COLLECTED MATERIAL:
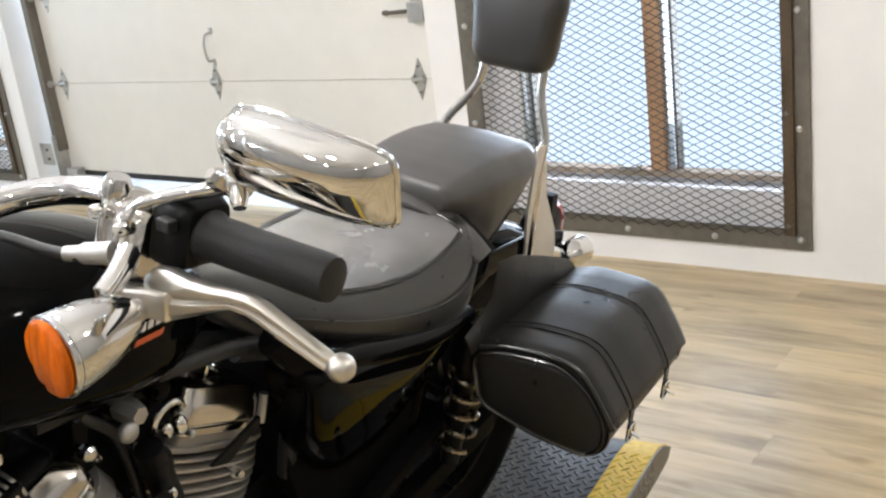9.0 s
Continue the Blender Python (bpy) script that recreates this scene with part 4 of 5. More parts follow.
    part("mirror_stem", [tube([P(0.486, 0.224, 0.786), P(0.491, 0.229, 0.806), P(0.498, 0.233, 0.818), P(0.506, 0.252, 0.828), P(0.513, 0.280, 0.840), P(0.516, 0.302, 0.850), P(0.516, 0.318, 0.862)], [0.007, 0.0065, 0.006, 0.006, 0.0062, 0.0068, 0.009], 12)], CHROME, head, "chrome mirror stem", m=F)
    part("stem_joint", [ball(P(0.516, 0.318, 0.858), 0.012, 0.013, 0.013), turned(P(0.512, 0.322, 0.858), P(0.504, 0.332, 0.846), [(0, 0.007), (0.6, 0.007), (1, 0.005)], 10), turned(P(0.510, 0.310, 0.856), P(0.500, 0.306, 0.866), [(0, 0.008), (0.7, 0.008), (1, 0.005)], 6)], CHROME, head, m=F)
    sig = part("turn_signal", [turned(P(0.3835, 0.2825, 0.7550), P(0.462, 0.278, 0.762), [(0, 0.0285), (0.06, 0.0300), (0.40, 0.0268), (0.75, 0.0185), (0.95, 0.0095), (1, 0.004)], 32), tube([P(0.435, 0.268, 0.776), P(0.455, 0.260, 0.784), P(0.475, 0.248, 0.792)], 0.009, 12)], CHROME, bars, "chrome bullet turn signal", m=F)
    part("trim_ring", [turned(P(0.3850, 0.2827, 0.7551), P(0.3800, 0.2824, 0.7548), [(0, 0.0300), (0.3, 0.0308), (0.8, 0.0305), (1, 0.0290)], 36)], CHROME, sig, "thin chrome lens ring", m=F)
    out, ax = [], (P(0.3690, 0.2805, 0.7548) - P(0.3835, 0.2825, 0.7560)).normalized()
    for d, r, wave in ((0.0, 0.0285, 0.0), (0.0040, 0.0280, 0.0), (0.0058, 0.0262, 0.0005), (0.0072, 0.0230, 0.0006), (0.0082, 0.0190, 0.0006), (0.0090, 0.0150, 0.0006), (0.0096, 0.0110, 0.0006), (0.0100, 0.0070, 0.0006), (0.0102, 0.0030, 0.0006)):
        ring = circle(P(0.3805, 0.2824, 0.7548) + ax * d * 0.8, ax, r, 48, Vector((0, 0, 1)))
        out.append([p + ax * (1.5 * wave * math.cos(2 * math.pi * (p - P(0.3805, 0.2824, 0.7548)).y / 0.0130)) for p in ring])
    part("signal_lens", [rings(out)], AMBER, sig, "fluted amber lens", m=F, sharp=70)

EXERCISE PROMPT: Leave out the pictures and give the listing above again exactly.

FINISHED EXERCISE:
9.0 s
Continue the Blender Python (bpy) script that recreates this scene with part 4 of 5. More parts follow.
    part("mirror_stem", [tube([P(0.486, 0.224, 0.786), P(0.491, 0.229, 0.806), P(0.498, 0.233, 0.818), P(0.506, 0.252, 0.828), P(0.513, 0.280, 0.840), P(0.516, 0.302, 0.850), P(0.516, 0.318, 0.862)], [0.007, 0.0065, 0.006, 0.006, 0.0062, 0.0068, 0.009], 12)], CHROME, head, "chrome mirror stem", m=F)
    part("stem_joint", [ball(P(0.516, 0.318, 0.858), 0.012, 0.013, 0.013), turned(P(0.512, 0.322, 0.858), P(0.504, 0.332, 0.846), [(0, 0.007), (0.6, 0.007), (1, 0.005)], 10), turned(P(0.510, 0.310, 0.856), P(0.500, 0.306, 0.866), [(0, 0.008), (0.7, 0.008), (1, 0.005)], 6)], CHROME, head, m=F)
    sig = part("turn_signal", [turned(P(0.3835, 0.2825, 0.7550), P(0.462, 0.278, 0.762), [(0, 0.0285), (0.06, 0.0300), (0.40, 0.0268), (0.75, 0.0185), (0.95, 0.0095), (1, 0.004)], 32), tube([P(0.435, 0.268, 0.776), P(0.455, 0.260, 0.784), P(0.475, 0.248, 0.792)], 0.009, 12)], CHROME, bars, "chrome bullet turn signal", m=F)
    part("trim_ring", [turned(P(0.3850, 0.2827, 0.7551), P(0.3800, 0.2824, 0.7548), [(0, 0.0300), (0.3, 0.0308), (0.8, 0.0305), (1, 0.0290)], 36)], CHROME, sig, "thin chrome lens ring", m=F)
    out, ax = [], (P(0.3690, 0.2805, 0.7548) - P(0.3835, 0.2825, 0.7560)).normalized()
    for d, r, wave in ((0.0, 0.0285, 0.0), (0.0040, 0.0280, 0.0), (0.0058, 0.0262, 0.0005), (0.0072, 0.0230, 0.0006), (0.0082, 0.0190, 0.0006), (0.0090, 0.0150, 0.0006), (0.0096, 0.0110, 0.0006), (0.0100, 0.0070, 0.0006), (0.0102, 0.0030, 0.0006)):
        ring = circle(P(0.3805, 0.2824, 0.7548) + ax * d * 0.8, ax, r, 48, Vector((0, 0, 1)))
        out.append([p + ax * (1.5 * wave * math.cos(2 * math.pi * (p - P(0.3805, 0.2824, 0.7548)).y / 0.0130)) for p in ring])
    part("signal_lens", [rings(out)], AMBER, sig, "fluted amber lens", m=F, sharp=70)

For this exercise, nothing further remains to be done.